Pro-Publica has revealed another horrific story, this one about Amber Nicole Thurman, a healthy 28-year-old Georgia citizen. In 2022, she was planning to start nursing school when she found out she was pregnant with twins. She felt she needed an abortion to preserve her plans for a more secure future for herself and her 6-year-old son, but Georgia had enacted a 6-week abortion ban, and she’d just passed the deadline.

She waited, hoping the law would be changed, but eventually she  took time off from work and borrowed a car in order to get a surgical abortion in North Carolina. Though she and her best friend woke up at 4 a.m. for the drive, heavy traffic caused her to miss her appointment. The clinic couldn’t hold Thurman’s spot, because it was inundated with women from other states where bans had taken effect. It offered her a medication abortion instead.
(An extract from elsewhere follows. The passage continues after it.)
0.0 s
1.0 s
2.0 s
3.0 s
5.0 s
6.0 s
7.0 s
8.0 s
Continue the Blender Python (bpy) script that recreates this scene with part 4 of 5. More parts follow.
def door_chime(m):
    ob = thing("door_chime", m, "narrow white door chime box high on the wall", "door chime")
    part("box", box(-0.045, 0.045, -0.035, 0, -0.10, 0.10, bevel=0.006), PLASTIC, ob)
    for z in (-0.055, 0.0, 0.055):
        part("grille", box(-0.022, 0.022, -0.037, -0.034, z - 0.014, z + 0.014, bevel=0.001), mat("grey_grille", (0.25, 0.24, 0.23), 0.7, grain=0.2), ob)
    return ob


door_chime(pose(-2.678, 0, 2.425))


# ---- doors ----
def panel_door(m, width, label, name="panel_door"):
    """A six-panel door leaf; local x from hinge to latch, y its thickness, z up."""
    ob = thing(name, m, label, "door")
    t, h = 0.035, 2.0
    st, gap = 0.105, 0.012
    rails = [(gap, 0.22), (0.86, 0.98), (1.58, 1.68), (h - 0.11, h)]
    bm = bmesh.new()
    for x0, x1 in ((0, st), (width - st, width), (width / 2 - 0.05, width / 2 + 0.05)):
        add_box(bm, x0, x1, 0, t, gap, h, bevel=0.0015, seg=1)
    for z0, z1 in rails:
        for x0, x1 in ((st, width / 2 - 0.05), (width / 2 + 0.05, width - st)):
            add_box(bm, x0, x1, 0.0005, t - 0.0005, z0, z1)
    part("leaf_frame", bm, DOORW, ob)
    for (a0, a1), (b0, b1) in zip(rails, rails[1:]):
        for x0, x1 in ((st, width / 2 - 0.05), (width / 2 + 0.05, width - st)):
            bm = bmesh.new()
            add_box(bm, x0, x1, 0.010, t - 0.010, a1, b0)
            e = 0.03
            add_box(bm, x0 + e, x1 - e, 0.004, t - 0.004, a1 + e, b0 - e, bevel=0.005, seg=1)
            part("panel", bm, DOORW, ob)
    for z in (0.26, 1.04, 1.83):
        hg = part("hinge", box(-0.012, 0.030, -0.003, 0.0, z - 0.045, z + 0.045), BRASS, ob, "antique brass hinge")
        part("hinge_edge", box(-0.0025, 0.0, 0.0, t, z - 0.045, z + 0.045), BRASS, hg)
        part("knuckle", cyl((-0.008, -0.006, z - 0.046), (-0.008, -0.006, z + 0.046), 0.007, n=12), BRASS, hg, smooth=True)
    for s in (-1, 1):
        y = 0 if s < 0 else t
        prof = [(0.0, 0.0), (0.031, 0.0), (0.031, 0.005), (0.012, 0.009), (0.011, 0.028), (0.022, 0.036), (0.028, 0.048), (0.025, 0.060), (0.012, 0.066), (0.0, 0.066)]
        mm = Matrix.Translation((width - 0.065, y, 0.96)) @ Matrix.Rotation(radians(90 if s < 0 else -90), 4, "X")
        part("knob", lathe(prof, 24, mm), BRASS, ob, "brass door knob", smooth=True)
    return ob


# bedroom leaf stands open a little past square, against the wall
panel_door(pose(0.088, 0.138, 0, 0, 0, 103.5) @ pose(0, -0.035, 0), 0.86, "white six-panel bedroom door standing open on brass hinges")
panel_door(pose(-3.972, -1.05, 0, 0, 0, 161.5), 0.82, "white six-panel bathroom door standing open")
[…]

Medication abortion is usually safe and effective, but in a small percentage of cases, women end up needing either another dose of misoprostol, one of the two drugs in the regimen, or surgery. That’s what happened to Thurman. Days after taking her second pill, she was in pain and bleeding heavily. The clinic in North Carolina would have offered her free follow-up care, but it was too far away.

Eventually, suffering a severe infection, she passed out and ended up in a hospital in suburban Atlanta. She needed surgery, but doctors waited 20 hours to operate as her condition worsened, and she died. A state medical review committee ruled her death “preventable.” As in other states where women have been denied routine abortion care, Georgia’s ban includes an exception for procedures “necessary in order to prevent the death of the pregnant woman or the substantial and irreversible physical impairment of a major bodily function.”

But as case after case has shown, hospitals aren’t sure how to interpret this language, especially with the threat of prison time hanging over everyone involved. So medical staff sometimes hesitate to act until the threat to a woman’s life is undeniable, at which point it may be too late. As it was for Anna Nicole.

Another example: In Ireland, an otherwise healthy 31-year-old woman died of septicemia in 2012 after doctors refused to treat her for a miscarriage as long as her fetus had a heartbeat. This proved too much for even staunchly Catholic Ireland, and her case helped galvanize support for a national referendum in 2018 to make abortion legal. It passed in a landslide.

Question: How many more stories of senseless suffering before these cruel laws become politically untenable?